→ **THE TASK**: Wherever a line in the data below holds "with", copy that line.

Animation scripts
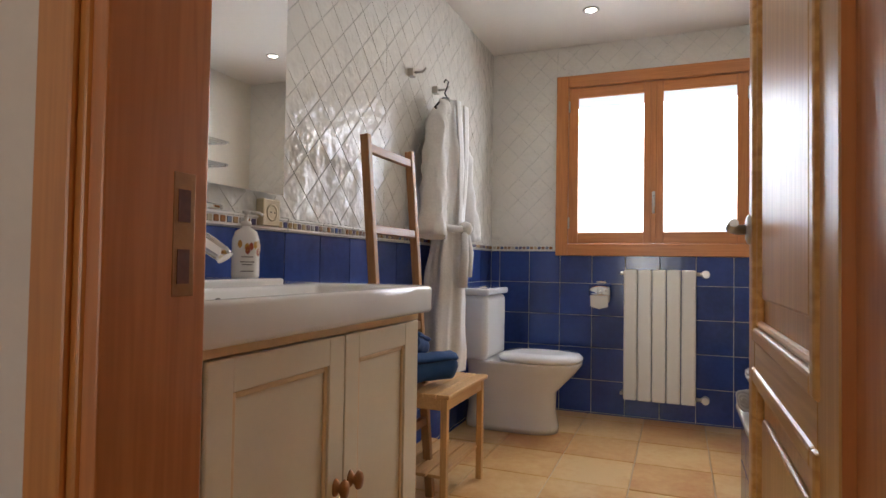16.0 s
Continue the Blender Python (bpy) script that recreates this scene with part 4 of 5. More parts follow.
orchid = thing("potted_orchid", "pink orchid with dark leaves in a black pot", "orchid")
ox, oy = -3.17, -0.205
bm = B()
lathe(bm, [(0, 0), (0.055, 0), (0.068, 0.13), (0.072, 0.15), (0.066, 0.15), (0.06, 0.125), (0, 0.125)], (ox, oy, CT))
part("pot", bm, POT, orchid)
for k, (a, ln, lift) in enumerate(((1.3, 0.13, 0.12), (1.9, 0.09, 0.17), (4.6, 0.13, 0.13), (5.2, 0.09, 0.17), (0.2, 0.11, 0.07))):
    def f(u, v, a=a, ln=ln, lift=lift):
        w = 0.046 * math.sin(math.pi * min(0.999, u * 0.93 + 0.07)) ** 0.7 * (2 * v - 1)
        r = 0.02 + ln * u * (1 - 0.2 * u)
        z = CT + 0.13 + lift * math.sin(u * 2.0) + 0.012 * abs(2 * v - 1)
        return Vector((ox + r * math.cos(a) - w * math.sin(a), oy + r * math.sin(a) + w * math.cos(a), z))
    bm = B()
    grid(bm, f, 12, 6)
    lf = part("leaf", bm, LEAF, orchid)
    so = lf.modifiers.new("thick", "SOLIDIFY")
    so.thickness = 0.004
stem_pts = [(ox, oy, CT + 0.12), (ox + 0.005, oy - 0.015, CT + 0.30), (ox + 0.005, oy + 0.005, CT + 0.46), (ox + 0.02, oy + 0.015, CT + 0.55), (ox + 0.06, oy + 0.0, CT + 0.585), (ox + 0.08, oy + 0.04, CT + 0.55)]
bm = B()
tube(bm, stem_pts, 0.0035, 8)
tube(bm, [(ox, oy + 0.01, CT + 0.12), (ox, oy + 0.012, CT + 0.50)], 0.0025, 6)
part("stem", bm, STEM, orchid)
rng = random.Random(8)
for k, (dy, dz) in enumerate(((-0.035, 0.60), (0.008, 0.585), (0.048, 0.575), (-0.045, 0.535), (0.0, 0.515), (0.05, 0.525))):
    bm = B()
    m = pose(ox + 0.05 + rng.uniform(-0.02, 0.02), oy + dy, CT + dz, rng.uniform(-15, 15), 80 + rng.uniform(-25, 25), rng.uniform(-25, 25))
    for j in range(5):
        a = 2 * math.pi * j / 5 + 0.3
        def f(u, v, a=a, j=j):
            w = (0.024 if j in (1, 4) else 0.015) * math.sin(math.pi * min(0.98, u * 0.9 + 0.08)) * (2 * v - 1)
            r = 0.003 + 0.031 * u
            return m @ Vector((r * math.cos(a) - w * math.sin(a), r * math.sin(a) + w * math.cos(a), 0.006 * u * u - 0.004 * (2 * v - 1) ** 2))
        grid(bm, f, 5, 4)
    n0 = len(bm.verts)
    lathe(bm, [(0, 0), (0.006, 0.003), (0.004, 0.012), (0, 0.014)], seg=8)
    turned(bm, m, n0)
    part("blossom", bm, PETAL, orchid, "pink blossom")

mag = plain("magazine_cover", (0.55, 0.58, 0.55), 0.35, 0, 0.5, 14, 60, 0)
TITLE = plain("yellow_title_print", (0.62, 0.50, 0.08), 0.3)
PHOTO = plain("printed_photo", (0.10, 0.13, 0.15), 0.3, 0, 0.8, 22, 60, 0)
mag2 = plain("magazine_cover_red", (0.42, 0.20, 0.16), 0.35, 0, 0.5, 18, 60, 0)
ZS = FL + 0.113
for k, (x, y, rz, mt) in enumerate(((-3.25, -0.20, 8, mag), (-3.22, -0.16, 14, mag), (-3.16, 0.04, -12, mag2), (-3.15, 0.05, -6, mag2), (-3.27, -0.36, 4, mag))):
    g = thing("magazine", "glossy magazine lying on the lower shelf of the coffee table", "magazine", "magazines under the table")
    z = ZS + 0.007 * (k % 2)
    part("pages", turned(box(B(), -0.135, -0.10, 0, 0.135, 0.10, 0.006, 0.001), pose(x, y, z, 0, 0, rz)), WHITE, g)
    part("cover", turned(box(B(), -0.136, -0.101, 0.0062, 0.136, 0.101, 0.0072), pose(x, y, z, 0, 0, rz)), mt, g)
    part("title_bar", turned(box(B(), -0.125, -0.09, 0.0073, -0.09, 0.07, 0.0077), pose(x, y, z, 0, 0, rz)), TITLE, g, "yellow printed title bar")
    part("photo", turned(box(B(), -0.07, -0.06, 0.0073, 0.06, 0.085, 0.0077), pose(x, y, z, 0, 0, rz)), PHOTO, g, "dark printed photograph")
    for k2 in range(3):
        part("text_line", turned(box(B(), 0.075 + 0.016 * k2, -0.09, 0.0073, 0.083 + 0.016 * k2, 0.02 + 0.02 * k2, 0.0077), pose(x, y, z, 0, 0, rz)), WHITE, g)

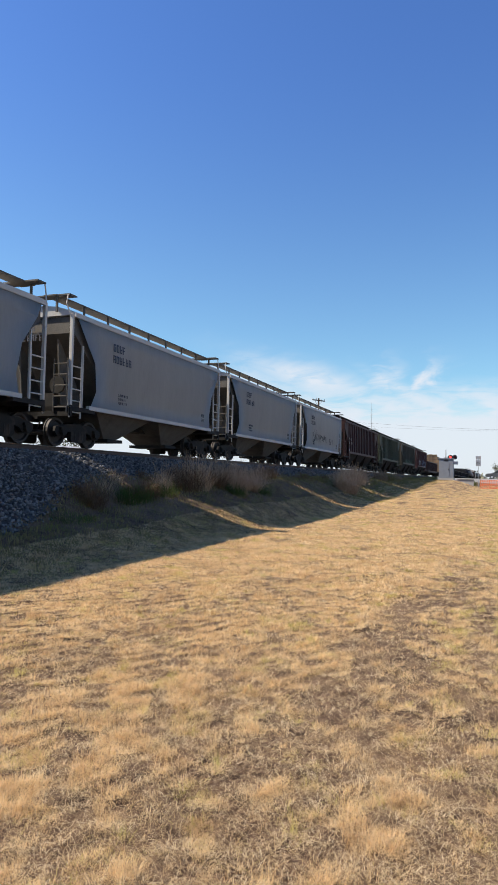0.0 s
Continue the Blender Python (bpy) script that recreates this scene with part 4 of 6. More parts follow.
def boxcar(label, y, length):
    """Tall boxcar with ribbed sides, a plug door and corrugated ends, white across the end's top."""
    car = car_base("boxcar", label, y)
    mat = M_BOX
    half = length / 2
    e = half - 1.0
    sill, top = 0.98, 5.24
    running_gear(car, half, half - 2.6)
    part("body", boxes((-1.44, 1.44, -e, e, sill, top - 0.1)), mat, car)
    bm = bmesh.new()
    prism(bm, [(-1.5, top - 0.1), (1.5, top - 0.1), (1.5, top), (0.6, top + 0.1), (-0.6, top + 0.1), (-1.5, top)], "y", -e - 0.04, e + 0.04)
    part("roof", bm, mat, car)
    for s in (1, -1):
        part("top_chord", boxes((*sorted((s * 1.441, s * 1.53)), -e - 0.03, e + 0.03, top - 0.24, top - 0.1)), mat, car)
        bm = bmesh.new()
        prism(bm, [(-e, sill + 0.1), (-e, sill - 0.1), (-e + 2.2, sill - 0.12), (-e + 3.4, sill - 0.35), (e - 3.4, sill - 0.35), (e - 2.2, sill - 0.12), (e, sill - 0.1), (e, sill + 0.1)], "x", *sorted((s * 1.441, s * 1.52)))
        part("side_sill", bm, mat, car)
        for yy in (-e, e):
            part("corner_post", boxes((*sorted((s * 1.441, s * 1.54)), yy - 0.07, yy + 0.07, sill + 0.1, top - 0.24)), mat, car)
    part("centre_sill", boxes((-0.3, 0.3, -e, e, 0.62, sill - 0.002)), M_FRAME, car)
    first = None
    dy0, dy1 = -1.55, 1.55
    for yy in [-e + 0.95 + k * 0.95 for k in range(6)] + [e - 2.85 - k * 0.95 for k in range(4)]:
        for s in (1, -1):
            m = Matrix.Translation((s * 1.485, yy, 0))
            if first is None:
                bm = bmesh.new()
                prism(bm, [(-0.042, -0.09), (0.045, -0.06), (0.045, 0.06), (-0.042, 0.09)], "z", sill + 0.101, top - 0.241)
                first = part("side_post", bm, mat, car)
                first.matrix_basis = m
            else:
                again(first, car, m)
    for s in (1, -1):
        door = part("door", boxes((*sorted((s * 1.445, s * 1.52)), dy0, dy1, sill + 0.12, top - 0.3)), mat, car, "brown steel plug door with raised panels")
        for k in range(4):
            z = sill + 0.3 + k * 0.9
            for a, b in ((dy0 + 0.15, -0.1), (0.1, dy1 - 0.15)):
                part("door_panel", boxes((*sorted((s * 1.521, s * 1.545)), a, b, z, z + 0.72)), mat, door)
        lines = [[(s * 1.58, yy, sill + 0.2), (s * 1.58, yy, top - 0.4)] for yy in (-0.75, 0.75)]
        part("lock_bar", rods(lines, 0.03, 6), mat, door)
        part("door_track", boxes((*sorted((s * 1.525, s * 1.6)), dy0 - 0.3, e - 1.2, sill + 0.0, sill + 0.1), (*sorted((s * 1.535, s * 1.6)), dy0 - 0.3, e - 1.2, top - 0.34, top - 0.26)), mat, car)
        for k in range(8):
            z = sill + 0.25 + k * 0.39
            bm = bmesh.new()
            bm2 = [(s * e + s * 0.002, z), (s * (e + 0.085), z + 0.06), (s * (e + 0.085), z + 0.2), (s * e + s * 0.002, z + 0.28)]
            prism(bm, bm2, "x", -1.35, 1.35)
            part("end_corrugation", bm, mat, car)
        bm = boxes((-1.44, 1.44, min(s * e, s * (e + 0.05)), max(s * e, s * (e + 0.05)), top - 0.68, top - 0.02))
        part("end_top_band", bm, M_PALE, car, "white painted band for a tall car")
        ladder(car, 1.42, s * (e + 0.12), 0, 0.85, 2.4, mat, 5, facing=0, name="end_ladder")
        ladder(car, 1.58, s * (e - 0.08), s * (e - 0.52), 0.65, 2.3, mat, 4)
        part("end_sill", boxes((-1.48, 1.48, min(s * e, s * (e + 0.14)), max(s * e, s * (e + 0.14)), 0.75, sill - 0.002)), M_FRAME, car)
        part("draft_gear", boxes((-0.25, 0.25, min(s * e, s * (half - 0.25)), max(s * e, s * (half - 0.25)), 0.74, 1.0)), M_FRAME, car)
    lettering(car, 1.447, -e + 1.08, sill + 2.15, (3, 3), 0.3, M_LETTER, name="reporting_mark")
    lettering(car, 1.447, -e + 2.02, sill + 1.7, (3,), 0.3, M_LETTER, name="reporting_mark")
    lettering(car, 1.447, -e + 1.08, sill + 1.3, (5, 4, 6), 0.08, M_LETTER, name="data_stencil")
    part("placard", boxes((1.446, 1.452, -e + 1.2, -e + 1.75, sill + 0.3, sill + 0.6)), M_ORANGE, car)
    part("reflector", boxes((1.545, 1.55, -e - 0.05, -e + 0.05, sill + 0.5, sill + 1.6)), M_YELLOW, car)
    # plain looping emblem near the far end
    bm = rods([[(1.462, y, z) for y, z in ((e - 1.55, 4.05), (e - 1.72, 4.15), (e - 2.55, 4.15), (e - 2.68, 4.02), (e - 2.68, 3.62), (e - 2.55, 3.5), (e - 1.8, 3.5), (e - 1.62, 3.62), (e - 1.62, 4.02))],
               [(1.462, y, z) for y, z in ((e - 1.45, 3.5), (e - 1.45, 4.15), (e - 1.38, 4.15), (e - 0.98, 3.55), (e - 0.92, 3.55), (e - 0.92, 4.15))]], 0.055, 6)
    part("emblem", bm, M_LETTER, car, "white looping line emblem")
    lettering(car, 1.447, e - 2.7, 3.22, (11,), 0.13, M_LETTER, name="data_stencil")
    # runs of faded paint along the foot of the side, from the door to the far end
    flames(car, 1.4425, 1.75, e - 0.15, sill + 0.105, 1.75, M_FADED, M_BROWN, 21)
    flames(car, 1.526, dy0 + 0.1, dy1, sill + 0.125, 0.5, M_SHADEGREY, M_BROWN, 22, 0.4)
    scrawl(car, 1.443, -e + 1.1, -e + 1.8, sill + 0.2, sill + 0.9, M_SHADEGREY, 31, 3, 0.03, rows=2)
    panel_paint(car, 1.442, -e + 2.1, -e + 2.75, sill + 0.12, sill + 1.1, M_NAVYG, 32)
    lettering(car, -1.3, -e - 0.052, top - 0.42, (13,), 0.12, M_LETTERK, facing=0, name="end_mark")
    lettering(car, 0.35, -e - 0.052, top - 0.42, (3,), 0.17, M_LETTERK, facing=0, name="end_mark")
    return car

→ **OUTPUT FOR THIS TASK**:
Continue the Blender Python (bpy) script that recreates this scene with part 4 of 5. More parts follow.
orchid = thing("potted_orchid", "pink orchid with dark leaves in a black pot", "orchid")
Continue the Blender Python (bpy) script that recreates this scene with part 4 of 6. More parts follow.
    """Tall boxcar with ribbed sides, a plug door and corrugated ends, white across the end's top."""
        door = part("door", boxes((*sorted((s * 1.445, s * 1.52)), dy0, dy1, sill + 0.12, top - 0.3)), mat, car, "brown steel plug door with raised panels")